- [INFORMATION SHOWN]
○ ○ ○ ○ ○ ○ ○

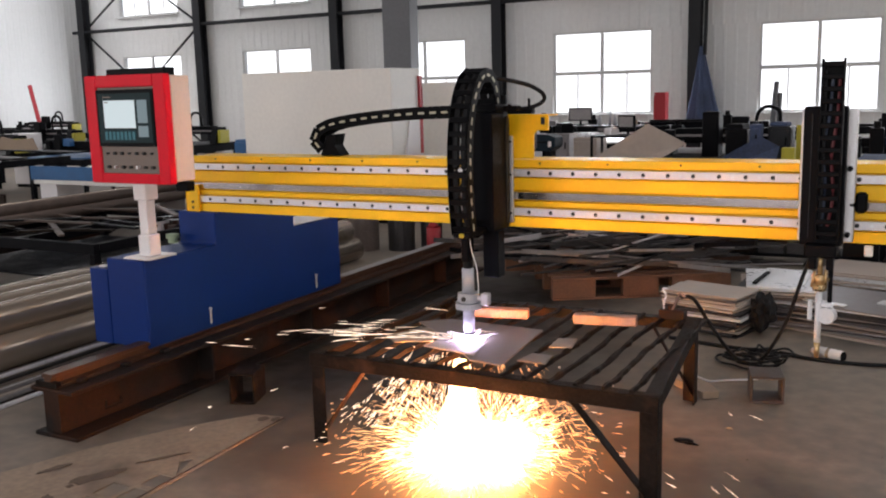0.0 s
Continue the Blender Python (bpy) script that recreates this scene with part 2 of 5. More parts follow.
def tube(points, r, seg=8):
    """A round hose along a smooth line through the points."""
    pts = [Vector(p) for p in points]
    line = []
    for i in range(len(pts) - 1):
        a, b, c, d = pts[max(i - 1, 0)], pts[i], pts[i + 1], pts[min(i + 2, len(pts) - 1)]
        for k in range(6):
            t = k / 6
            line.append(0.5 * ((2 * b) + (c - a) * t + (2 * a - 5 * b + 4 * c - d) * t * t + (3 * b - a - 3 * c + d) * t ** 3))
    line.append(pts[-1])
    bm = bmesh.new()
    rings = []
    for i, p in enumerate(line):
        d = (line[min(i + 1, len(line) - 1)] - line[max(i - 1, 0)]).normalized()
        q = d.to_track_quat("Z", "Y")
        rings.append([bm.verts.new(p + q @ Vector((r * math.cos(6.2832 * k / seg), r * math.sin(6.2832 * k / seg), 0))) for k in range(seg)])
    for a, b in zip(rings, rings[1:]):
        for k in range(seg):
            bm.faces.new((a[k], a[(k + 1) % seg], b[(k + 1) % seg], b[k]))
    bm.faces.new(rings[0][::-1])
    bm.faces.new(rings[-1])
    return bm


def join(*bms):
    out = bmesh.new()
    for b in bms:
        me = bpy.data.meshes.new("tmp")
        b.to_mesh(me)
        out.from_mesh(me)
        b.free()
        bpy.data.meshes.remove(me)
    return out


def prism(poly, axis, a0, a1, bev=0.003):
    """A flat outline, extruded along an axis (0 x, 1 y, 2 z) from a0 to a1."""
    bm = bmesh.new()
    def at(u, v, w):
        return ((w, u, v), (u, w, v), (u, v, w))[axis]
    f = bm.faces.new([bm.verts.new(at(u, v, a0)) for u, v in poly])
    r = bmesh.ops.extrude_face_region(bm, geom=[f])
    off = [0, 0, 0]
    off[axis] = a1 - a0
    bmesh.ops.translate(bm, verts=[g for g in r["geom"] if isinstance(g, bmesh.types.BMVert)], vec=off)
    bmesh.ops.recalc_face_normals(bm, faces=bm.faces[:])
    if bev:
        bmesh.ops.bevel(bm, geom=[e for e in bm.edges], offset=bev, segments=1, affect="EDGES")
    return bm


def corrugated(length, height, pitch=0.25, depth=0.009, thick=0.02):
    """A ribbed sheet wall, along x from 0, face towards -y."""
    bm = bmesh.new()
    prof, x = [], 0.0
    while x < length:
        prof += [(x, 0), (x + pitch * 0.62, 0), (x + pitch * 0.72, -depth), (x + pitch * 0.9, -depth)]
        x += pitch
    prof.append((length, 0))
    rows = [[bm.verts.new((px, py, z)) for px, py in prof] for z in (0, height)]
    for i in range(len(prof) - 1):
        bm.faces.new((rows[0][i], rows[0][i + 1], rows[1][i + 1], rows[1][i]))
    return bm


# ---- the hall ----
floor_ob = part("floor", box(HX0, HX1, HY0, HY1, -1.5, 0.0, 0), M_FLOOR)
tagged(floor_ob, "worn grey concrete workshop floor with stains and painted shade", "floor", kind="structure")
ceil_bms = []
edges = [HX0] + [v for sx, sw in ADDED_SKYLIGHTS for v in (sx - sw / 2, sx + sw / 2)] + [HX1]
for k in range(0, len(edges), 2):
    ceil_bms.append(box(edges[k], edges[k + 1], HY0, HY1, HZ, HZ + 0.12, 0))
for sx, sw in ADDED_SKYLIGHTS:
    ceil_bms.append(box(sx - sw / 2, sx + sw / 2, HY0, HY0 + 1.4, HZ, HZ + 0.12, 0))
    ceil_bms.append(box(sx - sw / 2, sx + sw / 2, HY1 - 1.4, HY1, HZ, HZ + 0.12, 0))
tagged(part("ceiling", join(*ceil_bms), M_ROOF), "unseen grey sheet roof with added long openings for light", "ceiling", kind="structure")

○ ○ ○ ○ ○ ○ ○

- [EXERCISE TASK]
Using the material above, copy every line in which the string "part" occurs.

- [RESULT OF THIS EXERCISE]
Continue the Blender Python (bpy) script that recreates this scene with part 2 of 5. More parts follow.
floor_ob = part("floor", box(HX0, HX1, HY0, HY1, -1.5, 0.0, 0), M_FLOOR)
tagged(part("ceiling", join(*ceil_bms), M_ROOF), "unseen grey sheet roof with added long openings for light", "ceiling", kind="structure")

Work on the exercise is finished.